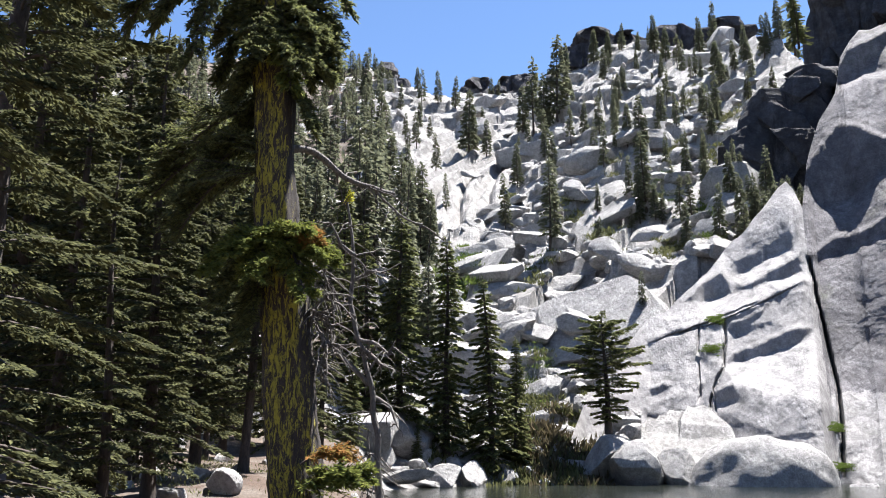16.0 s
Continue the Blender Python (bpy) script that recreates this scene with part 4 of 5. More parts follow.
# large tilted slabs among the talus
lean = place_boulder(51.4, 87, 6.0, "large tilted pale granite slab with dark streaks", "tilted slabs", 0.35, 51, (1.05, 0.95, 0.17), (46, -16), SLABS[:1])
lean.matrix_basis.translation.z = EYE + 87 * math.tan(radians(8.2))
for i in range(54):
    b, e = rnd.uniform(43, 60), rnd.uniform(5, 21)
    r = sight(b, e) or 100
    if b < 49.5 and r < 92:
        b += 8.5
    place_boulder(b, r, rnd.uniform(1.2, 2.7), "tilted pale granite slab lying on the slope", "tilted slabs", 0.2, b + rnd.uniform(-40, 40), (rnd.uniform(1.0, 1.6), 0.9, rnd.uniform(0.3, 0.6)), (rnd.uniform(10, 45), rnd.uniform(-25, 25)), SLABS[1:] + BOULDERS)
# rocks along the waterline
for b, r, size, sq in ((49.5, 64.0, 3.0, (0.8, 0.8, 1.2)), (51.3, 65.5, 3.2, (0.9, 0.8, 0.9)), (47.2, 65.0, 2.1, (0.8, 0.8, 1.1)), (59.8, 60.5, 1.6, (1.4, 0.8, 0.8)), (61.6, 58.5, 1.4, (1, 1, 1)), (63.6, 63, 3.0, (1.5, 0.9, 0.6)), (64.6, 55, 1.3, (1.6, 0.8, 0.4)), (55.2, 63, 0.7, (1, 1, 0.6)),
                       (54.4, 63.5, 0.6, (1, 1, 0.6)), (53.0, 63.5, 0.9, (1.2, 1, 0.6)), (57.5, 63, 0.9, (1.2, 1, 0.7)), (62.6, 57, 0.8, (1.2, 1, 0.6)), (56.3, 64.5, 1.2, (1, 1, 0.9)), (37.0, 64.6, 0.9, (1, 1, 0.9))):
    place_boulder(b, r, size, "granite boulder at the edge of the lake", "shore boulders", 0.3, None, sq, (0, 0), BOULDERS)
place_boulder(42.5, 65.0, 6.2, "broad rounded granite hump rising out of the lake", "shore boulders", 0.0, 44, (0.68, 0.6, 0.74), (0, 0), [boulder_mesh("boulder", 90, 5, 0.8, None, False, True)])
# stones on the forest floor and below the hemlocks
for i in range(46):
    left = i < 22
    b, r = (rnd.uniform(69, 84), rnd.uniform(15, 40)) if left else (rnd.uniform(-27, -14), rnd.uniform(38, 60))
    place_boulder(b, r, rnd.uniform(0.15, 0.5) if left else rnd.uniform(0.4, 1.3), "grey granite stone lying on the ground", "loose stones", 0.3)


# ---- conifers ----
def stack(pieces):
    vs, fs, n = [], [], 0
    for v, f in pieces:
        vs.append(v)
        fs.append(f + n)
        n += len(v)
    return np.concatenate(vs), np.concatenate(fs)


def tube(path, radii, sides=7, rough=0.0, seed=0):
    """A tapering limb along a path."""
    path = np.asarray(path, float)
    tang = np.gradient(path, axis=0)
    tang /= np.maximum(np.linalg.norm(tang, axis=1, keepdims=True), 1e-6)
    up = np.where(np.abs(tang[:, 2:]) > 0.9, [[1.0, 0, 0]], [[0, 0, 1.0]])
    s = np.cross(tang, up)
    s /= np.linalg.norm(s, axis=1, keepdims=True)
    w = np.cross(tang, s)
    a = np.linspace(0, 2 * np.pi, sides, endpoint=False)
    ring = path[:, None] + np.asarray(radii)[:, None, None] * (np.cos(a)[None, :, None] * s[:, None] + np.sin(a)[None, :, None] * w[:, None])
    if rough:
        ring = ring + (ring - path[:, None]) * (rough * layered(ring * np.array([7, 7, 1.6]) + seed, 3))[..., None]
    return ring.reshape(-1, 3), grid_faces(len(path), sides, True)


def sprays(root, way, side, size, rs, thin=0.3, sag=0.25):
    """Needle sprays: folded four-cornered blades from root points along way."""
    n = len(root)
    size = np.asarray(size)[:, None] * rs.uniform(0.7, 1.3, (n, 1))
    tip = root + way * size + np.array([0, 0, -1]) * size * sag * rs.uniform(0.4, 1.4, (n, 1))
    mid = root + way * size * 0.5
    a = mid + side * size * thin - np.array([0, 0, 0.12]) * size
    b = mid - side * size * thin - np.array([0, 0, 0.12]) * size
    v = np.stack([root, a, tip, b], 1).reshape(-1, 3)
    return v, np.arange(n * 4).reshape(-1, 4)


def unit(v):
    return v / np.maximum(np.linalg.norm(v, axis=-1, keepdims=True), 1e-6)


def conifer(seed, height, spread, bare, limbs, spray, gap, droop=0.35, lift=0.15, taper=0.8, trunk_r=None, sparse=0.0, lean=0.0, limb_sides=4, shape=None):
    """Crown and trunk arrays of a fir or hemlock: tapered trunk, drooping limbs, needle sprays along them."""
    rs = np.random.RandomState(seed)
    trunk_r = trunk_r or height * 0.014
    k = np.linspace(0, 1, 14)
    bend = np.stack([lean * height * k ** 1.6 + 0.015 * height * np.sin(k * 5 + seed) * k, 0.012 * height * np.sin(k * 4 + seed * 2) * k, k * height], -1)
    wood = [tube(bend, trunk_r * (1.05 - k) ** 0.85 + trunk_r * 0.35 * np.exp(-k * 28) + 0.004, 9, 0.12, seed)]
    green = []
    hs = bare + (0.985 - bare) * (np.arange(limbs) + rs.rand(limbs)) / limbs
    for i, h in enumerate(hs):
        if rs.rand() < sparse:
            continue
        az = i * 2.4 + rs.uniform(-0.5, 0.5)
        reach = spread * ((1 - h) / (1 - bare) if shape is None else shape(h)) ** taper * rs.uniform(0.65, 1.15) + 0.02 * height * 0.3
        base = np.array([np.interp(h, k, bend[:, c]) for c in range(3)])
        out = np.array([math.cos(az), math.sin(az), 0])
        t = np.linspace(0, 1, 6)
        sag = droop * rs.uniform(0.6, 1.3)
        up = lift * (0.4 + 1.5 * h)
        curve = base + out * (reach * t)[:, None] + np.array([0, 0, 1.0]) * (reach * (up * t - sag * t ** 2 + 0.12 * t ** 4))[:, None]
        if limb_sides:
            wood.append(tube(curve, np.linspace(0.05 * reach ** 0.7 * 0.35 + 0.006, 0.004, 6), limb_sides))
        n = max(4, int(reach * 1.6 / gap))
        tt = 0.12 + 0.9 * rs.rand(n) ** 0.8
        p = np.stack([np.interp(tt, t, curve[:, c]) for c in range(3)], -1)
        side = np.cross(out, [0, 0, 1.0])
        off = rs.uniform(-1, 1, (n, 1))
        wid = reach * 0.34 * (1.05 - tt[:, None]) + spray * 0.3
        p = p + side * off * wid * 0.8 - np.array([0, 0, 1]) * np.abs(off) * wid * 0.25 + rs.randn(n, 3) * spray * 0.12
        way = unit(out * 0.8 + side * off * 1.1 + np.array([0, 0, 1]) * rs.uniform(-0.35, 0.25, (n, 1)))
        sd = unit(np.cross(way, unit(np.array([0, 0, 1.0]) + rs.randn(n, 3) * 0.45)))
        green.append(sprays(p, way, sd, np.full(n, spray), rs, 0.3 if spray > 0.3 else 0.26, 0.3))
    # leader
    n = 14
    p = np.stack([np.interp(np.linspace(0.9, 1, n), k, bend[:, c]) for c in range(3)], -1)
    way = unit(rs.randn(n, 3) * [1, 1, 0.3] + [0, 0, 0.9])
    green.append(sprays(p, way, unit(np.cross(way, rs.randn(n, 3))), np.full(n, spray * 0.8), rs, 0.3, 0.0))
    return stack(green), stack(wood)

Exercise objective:
In your copy of the listing above, reproduce each line exactly and omit all pictures.

Written answer:
16.0 s
Continue the Blender Python (bpy) script that recreates this scene with part 4 of 5. More parts follow.
# large tilted slabs among the talus
lean = place_boulder(51.4, 87, 6.0, "large tilted pale granite slab with dark streaks", "tilted slabs", 0.35, 51, (1.05, 0.95, 0.17), (46, -16), SLABS[:1])
lean.matrix_basis.translation.z = EYE + 87 * math.tan(radians(8.2))
for i in range(54):
    b, e = rnd.uniform(43, 60), rnd.uniform(5, 21)
    r = sight(b, e) or 100
    if b < 49.5 and r < 92:
        b += 8.5
    place_boulder(b, r, rnd.uniform(1.2, 2.7), "tilted pale granite slab lying on the slope", "tilted slabs", 0.2, b + rnd.uniform(-40, 40), (rnd.uniform(1.0, 1.6), 0.9, rnd.uniform(0.3, 0.6)), (rnd.uniform(10, 45), rnd.uniform(-25, 25)), SLABS[1:] + BOULDERS)
# rocks along the waterline
for b, r, size, sq in ((49.5, 64.0, 3.0, (0.8, 0.8, 1.2)), (51.3, 65.5, 3.2, (0.9, 0.8, 0.9)), (47.2, 65.0, 2.1, (0.8, 0.8, 1.1)), (59.8, 60.5, 1.6, (1.4, 0.8, 0.8)), (61.6, 58.5, 1.4, (1, 1, 1)), (63.6, 63, 3.0, (1.5, 0.9, 0.6)), (64.6, 55, 1.3, (1.6, 0.8, 0.4)), (55.2, 63, 0.7, (1, 1, 0.6)),
                       (54.4, 63.5, 0.6, (1, 1, 0.6)), (53.0, 63.5, 0.9, (1.2, 1, 0.6)), (57.5, 63, 0.9, (1.2, 1, 0.7)), (62.6, 57, 0.8, (1.2, 1, 0.6)), (56.3, 64.5, 1.2, (1, 1, 0.9)), (37.0, 64.6, 0.9, (1, 1, 0.9))):
    place_boulder(b, r, size, "granite boulder at the edge of the lake", "shore boulders", 0.3, None, sq, (0, 0), BOULDERS)
place_boulder(42.5, 65.0, 6.2, "broad rounded granite hump rising out of the lake", "shore boulders", 0.0, 44, (0.68, 0.6, 0.74), (0, 0), [boulder_mesh("boulder", 90, 5, 0.8, None, False, True)])
# stones on the forest floor and below the hemlocks
for i in range(46):
    left = i < 22
    b, r = (rnd.uniform(69, 84), rnd.uniform(15, 40)) if left else (rnd.uniform(-27, -14), rnd.uniform(38, 60))
    place_boulder(b, r, rnd.uniform(0.15, 0.5) if left else rnd.uniform(0.4, 1.3), "grey granite stone lying on the ground", "loose stones", 0.3)


# ---- conifers ----
def stack(pieces):
    vs, fs, n = [], [], 0
    for v, f in pieces:
        vs.append(v)
        fs.append(f + n)
        n += len(v)
    return np.concatenate(vs), np.concatenate(fs)


def tube(path, radii, sides=7, rough=0.0, seed=0):
    """A tapering limb along a path."""
    path = np.asarray(path, float)
    tang = np.gradient(path, axis=0)
    tang /= np.maximum(np.linalg.norm(tang, axis=1, keepdims=True), 1e-6)
    up = np.where(np.abs(tang[:, 2:]) > 0.9, [[1.0, 0, 0]], [[0, 0, 1.0]])
    s = np.cross(tang, up)
    s /= np.linalg.norm(s, axis=1, keepdims=True)
    w = np.cross(tang, s)
    a = np.linspace(0, 2 * np.pi, sides, endpoint=False)
    ring = path[:, None] + np.asarray(radii)[:, None, None] * (np.cos(a)[None, :, None] * s[:, None] + np.sin(a)[None, :, None] * w[:, None])
    if rough:
        ring = ring + (ring - path[:, None]) * (rough * layered(ring * np.array([7, 7, 1.6]) + seed, 3))[..., None]
    return ring.reshape(-1, 3), grid_faces(len(path), sides, True)


def sprays(root, way, side, size, rs, thin=0.3, sag=0.25):
    """Needle sprays: folded four-cornered blades from root points along way."""
    n = len(root)
    size = np.asarray(size)[:, None] * rs.uniform(0.7, 1.3, (n, 1))
    tip = root + way * size + np.array([0, 0, -1]) * size * sag * rs.uniform(0.4, 1.4, (n, 1))
    mid = root + way * size * 0.5
    a = mid + side * size * thin - np.array([0, 0, 0.12]) * size
    b = mid - side * size * thin - np.array([0, 0, 0.12]) * size
    v = np.stack([root, a, tip, b], 1).reshape(-1, 3)
    return v, np.arange(n * 4).reshape(-1, 4)


def unit(v):
    return v / np.maximum(np.linalg.norm(v, axis=-1, keepdims=True), 1e-6)


def conifer(seed, height, spread, bare, limbs, spray, gap, droop=0.35, lift=0.15, taper=0.8, trunk_r=None, sparse=0.0, lean=0.0, limb_sides=4, shape=None):
    """Crown and trunk arrays of a fir or hemlock: tapered trunk, drooping limbs, needle sprays along them."""
    rs = np.random.RandomState(seed)
    trunk_r = trunk_r or height * 0.014
    k = np.linspace(0, 1, 14)
    bend = np.stack([lean * height * k ** 1.6 + 0.015 * height * np.sin(k * 5 + seed) * k, 0.012 * height * np.sin(k * 4 + seed * 2) * k, k * height], -1)
    wood = [tube(bend, trunk_r * (1.05 - k) ** 0.85 + trunk_r * 0.35 * np.exp(-k * 28) + 0.004, 9, 0.12, seed)]
    green = []
    hs = bare + (0.985 - bare) * (np.arange(limbs) + rs.rand(limbs)) / limbs
    for i, h in enumerate(hs):
        if rs.rand() < sparse:
            continue
        az = i * 2.4 + rs.uniform(-0.5, 0.5)
        reach = spread * ((1 - h) / (1 - bare) if shape is None else shape(h)) ** taper * rs.uniform(0.65, 1.15) + 0.02 * height * 0.3
        base = np.array([np.interp(h, k, bend[:, c]) for c in range(3)])
        out = np.array([math.cos(az), math.sin(az), 0])
        t = np.linspace(0, 1, 6)
        sag = droop * rs.uniform(0.6, 1.3)
        up = lift * (0.4 + 1.5 * h)
        curve = base + out * (reach * t)[:, None] + np.array([0, 0, 1.0]) * (reach * (up * t - sag * t ** 2 + 0.12 * t ** 4))[:, None]
        if limb_sides:
            wood.append(tube(curve, np.linspace(0.05 * reach ** 0.7 * 0.35 + 0.006, 0.004, 6), limb_sides))
        n = max(4, int(reach * 1.6 / gap))
        tt = 0.12 + 0.9 * rs.rand(n) ** 0.8
        p = np.stack([np.interp(tt, t, curve[:, c]) for c in range(3)], -1)
        side = np.cross(out, [0, 0, 1.0])
        off = rs.uniform(-1, 1, (n, 1))
        wid = reach * 0.34 * (1.05 - tt[:, None]) + spray * 0.3
        p = p + side * off * wid * 0.8 - np.array([0, 0, 1]) * np.abs(off) * wid * 0.25 + rs.randn(n, 3) * spray * 0.12
        way = unit(out * 0.8 + side * off * 1.1 + np.array([0, 0, 1]) * rs.uniform(-0.35, 0.25, (n, 1)))
        sd = unit(np.cross(way, unit(np.array([0, 0, 1.0]) + rs.randn(n, 3) * 0.45)))
        green.append(sprays(p, way, sd, np.full(n, spray), rs, 0.3 if spray > 0.3 else 0.26, 0.3))
    # leader
    n = 14
    p = np.stack([np.interp(np.linspace(0.9, 1, n), k, bend[:, c]) for c in range(3)], -1)
    way = unit(rs.randn(n, 3) * [1, 1, 0.3] + [0, 0, 0.9])
    green.append(sprays(p, way, unit(np.cross(way, rs.randn(n, 3))), np.full(n, spray * 0.8), rs, 0.3, 0.0))
    return stack(green), stack(wood)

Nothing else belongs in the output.